=== TASK ===
Leave out the images and repeat the listing below without a single change.

-------- RECORDED DATA --------

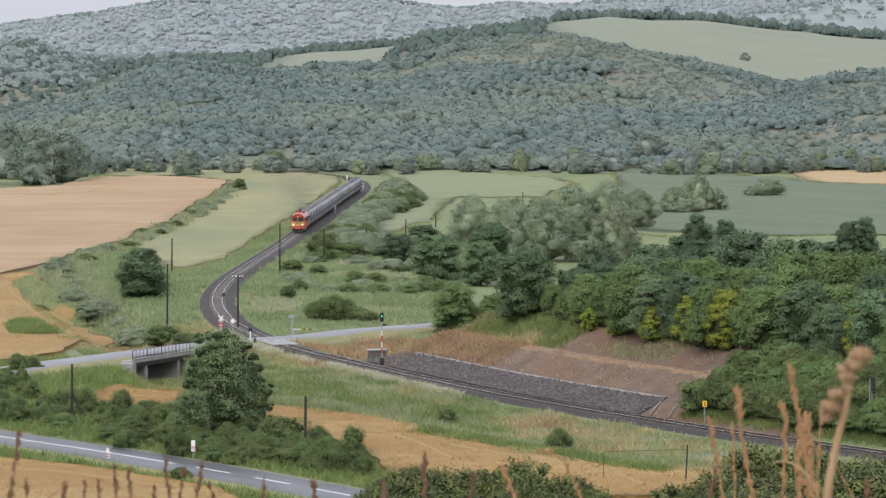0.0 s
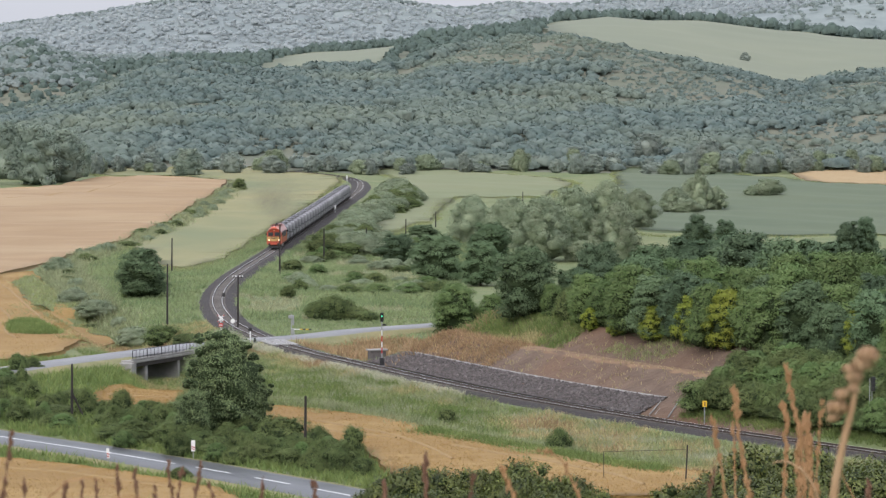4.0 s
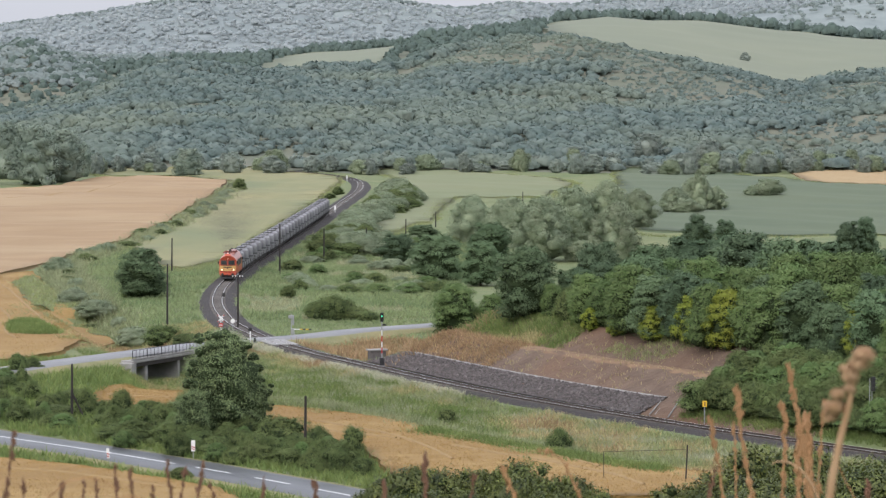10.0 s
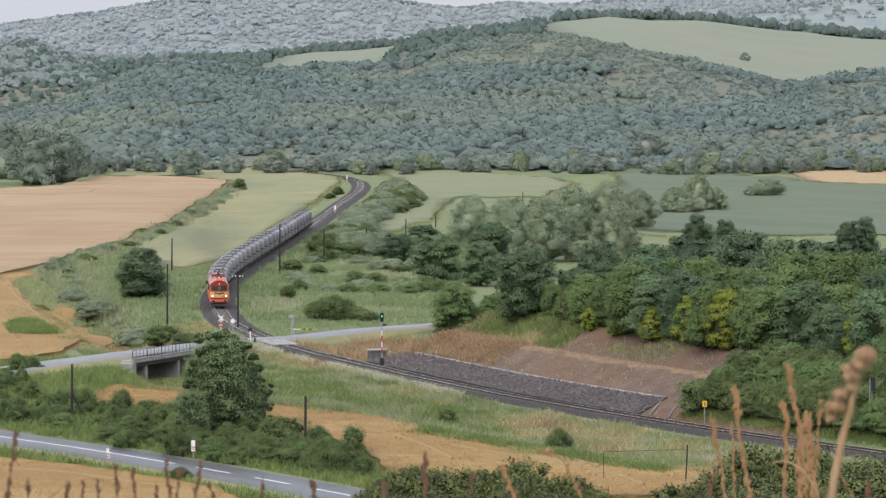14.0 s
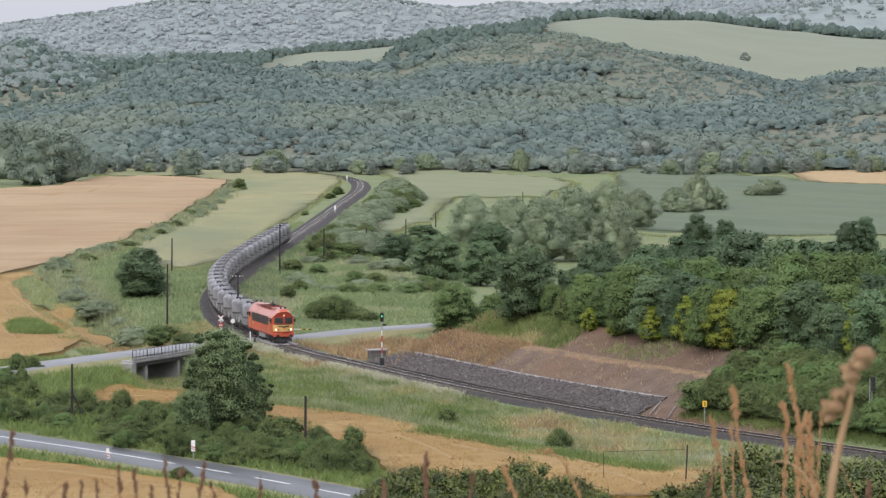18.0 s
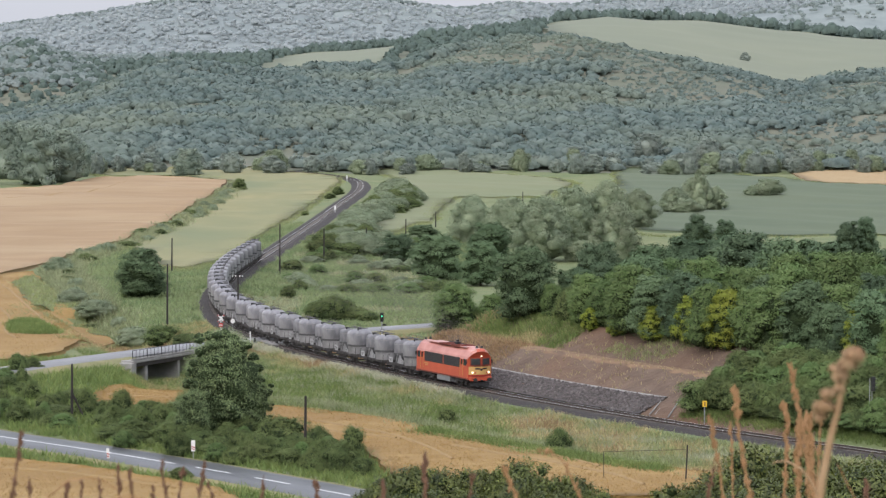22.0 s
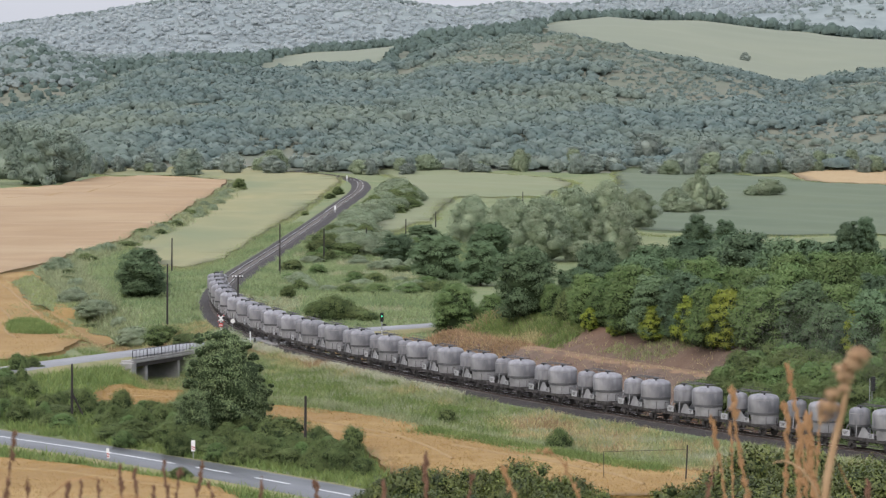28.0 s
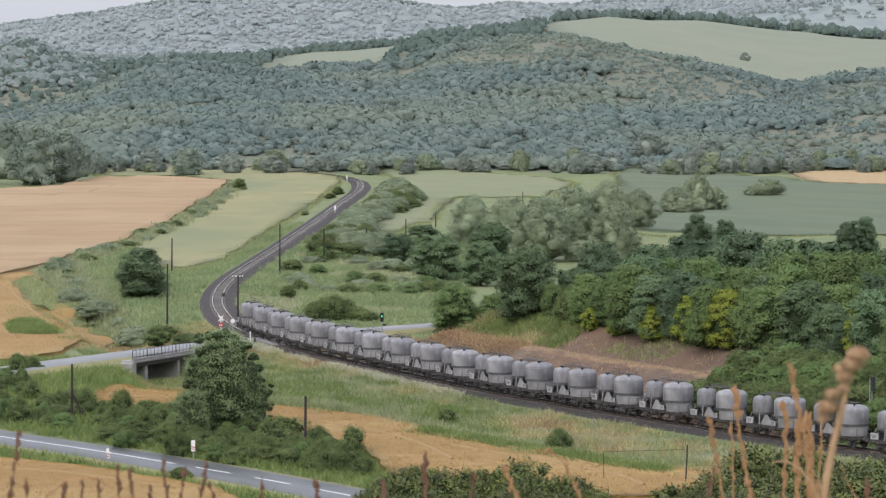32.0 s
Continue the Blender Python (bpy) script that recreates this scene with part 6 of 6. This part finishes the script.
def exhaust():
    """Each puff is a loose cloud of fine soot flakes, thinner and wider the older it is."""
    rng = np.random.default_rng(21)
    puffs = []
    for k in range(9):
        u = k / 8
        r = 0.8 + 3.8 * u
        n = int(2200 + 9000 * u)
        d = rng.normal(size=(n, 3)) * np.array([r * 1.6, r, r * 0.8]) * 0.6
        a, b = rng.normal(size=(n, 3)), rng.normal(size=(n, 3))
        size = rng.uniform(0.012, 0.032, (n, 1))
        a *= size / np.linalg.norm(a, axis=1)[:, None]
        b *= size / np.linalg.norm(b, axis=1)[:, None]
        v = np.stack([d - a, d + a, d + b * 1.5], 1).reshape(-1, 3)
        me = from_arrays("exhaust_puff", v, np.arange(3 * n).reshape(-1, 3), SOOT)
        ob = tagged(new("exhaust_puff", me), "faint brown-grey puff of diesel exhaust", "smoke", "exhaust puffs")
        puffs.append((ob, 0.2 + 34.0 * u ** 1.3, 5.4 + 6.0 * u ** 0.7, (-1) ** k * 0.9 * u, k))
    return puffs


PUFFS = exhaust()


# ---- what moves ----
def front_at(t):
    return 493.0 + 16.3 * t + 0.0065 * t * t


def ride(s, length):
    a, b = s - length * 0.3, s + length * 0.3
    xa, ya, _ = on_track(a)
    xb, yb, _ = on_track(b)
    return pose((xa + xb) / 2, (ya + yb) / 2, 0, 0, 0, math.degrees(math.atan2(yb - ya, xb - xa)))


def motions():
    times = [0.5 * i for i in range(65)]
    walk(LOCO, [(t, ride(front_at(t) - LOCO_LEN / 2, LOCO_LEN)) for t in times])
    for i, w in enumerate(TRAIN):
        walk(w, [(t, ride(front_at(t) - LOCO_LEN - PITCH * (i + 0.5), PITCH)) for t in times])
    for ob, lag, up, side, k in PUFFS:
        rows = []
        for t in times:
            x, y, h = on_track(front_at(t) - 6.5 - lag, side - 0.1 * lag)
            rows.append((t, pose(float(x), float(y), up + 0.4 * math.sin(t * 1.3 + k), 0, 0, 20 * math.sin(t * 0.6 + k))))
        walk(ob, rows)
    # dry stalks rock in the wind
    for t, sway, seed in STALKS:
        rest = t.matrix_basis.copy()
        rows = []
        for k in range(65):
            a = 0.5 * k
            lean = 0.16 * sway * (0.6 * math.sin(1.9 * a + seed * 1.7) + 0.45 * math.sin(0.83 * a + seed * 0.6) + 0.3 * math.sin(3.7 * a + seed))
            rows.append((a, rest @ pose(0, 0, 0, 0, lean, 0)))
        walk(t, rows)


motions()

--------

=== TASK RESULT ===
0.0 s
4.0 s
10.0 s
14.0 s
18.0 s
22.0 s
28.0 s
32.0 s
Continue the Blender Python (bpy) script that recreates this scene with part 6 of 6. This part finishes the script.
def exhaust():
    """Each puff is a loose cloud of fine soot flakes, thinner and wider the older it is."""
    rng = np.random.default_rng(21)
    puffs = []
    for k in range(9):
        u = k / 8
        r = 0.8 + 3.8 * u
        n = int(2200 + 9000 * u)
        d = rng.normal(size=(n, 3)) * np.array([r * 1.6, r, r * 0.8]) * 0.6
        a, b = rng.normal(size=(n, 3)), rng.normal(size=(n, 3))
        size = rng.uniform(0.012, 0.032, (n, 1))
        a *= size / np.linalg.norm(a, axis=1)[:, None]
        b *= size / np.linalg.norm(b, axis=1)[:, None]
        v = np.stack([d - a, d + a, d + b * 1.5], 1).reshape(-1, 3)
        me = from_arrays("exhaust_puff", v, np.arange(3 * n).reshape(-1, 3), SOOT)
        ob = tagged(new("exhaust_puff", me), "faint brown-grey puff of diesel exhaust", "smoke", "exhaust puffs")
        puffs.append((ob, 0.2 + 34.0 * u ** 1.3, 5.4 + 6.0 * u ** 0.7, (-1) ** k * 0.9 * u, k))
    return puffs


PUFFS = exhaust()


# ---- what moves ----
def front_at(t):
    return 493.0 + 16.3 * t + 0.0065 * t * t


def ride(s, length):
    a, b = s - length * 0.3, s + length * 0.3
    xa, ya, _ = on_track(a)
    xb, yb, _ = on_track(b)
    return pose((xa + xb) / 2, (ya + yb) / 2, 0, 0, 0, math.degrees(math.atan2(yb - ya, xb - xa)))


def motions():
    times = [0.5 * i for i in range(65)]
    walk(LOCO, [(t, ride(front_at(t) - LOCO_LEN / 2, LOCO_LEN)) for t in times])
    for i, w in enumerate(TRAIN):
        walk(w, [(t, ride(front_at(t) - LOCO_LEN - PITCH * (i + 0.5), PITCH)) for t in times])
    for ob, lag, up, side, k in PUFFS:
        rows = []
        for t in times:
            x, y, h = on_track(front_at(t) - 6.5 - lag, side - 0.1 * lag)
            rows.append((t, pose(float(x), float(y), up + 0.4 * math.sin(t * 1.3 + k), 0, 0, 20 * math.sin(t * 0.6 + k))))
        walk(ob, rows)
    # dry stalks rock in the wind
    for t, sway, seed in STALKS:
        rest = t.matrix_basis.copy()
        rows = []
        for k in range(65):
            a = 0.5 * k
            lean = 0.16 * sway * (0.6 * math.sin(1.9 * a + seed * 1.7) + 0.45 * math.sin(0.83 * a + seed * 0.6) + 0.3 * math.sin(3.7 * a + seed))
            rows.append((a, rest @ pose(0, 0, 0, 0, lean, 0)))
        walk(t, rows)


motions()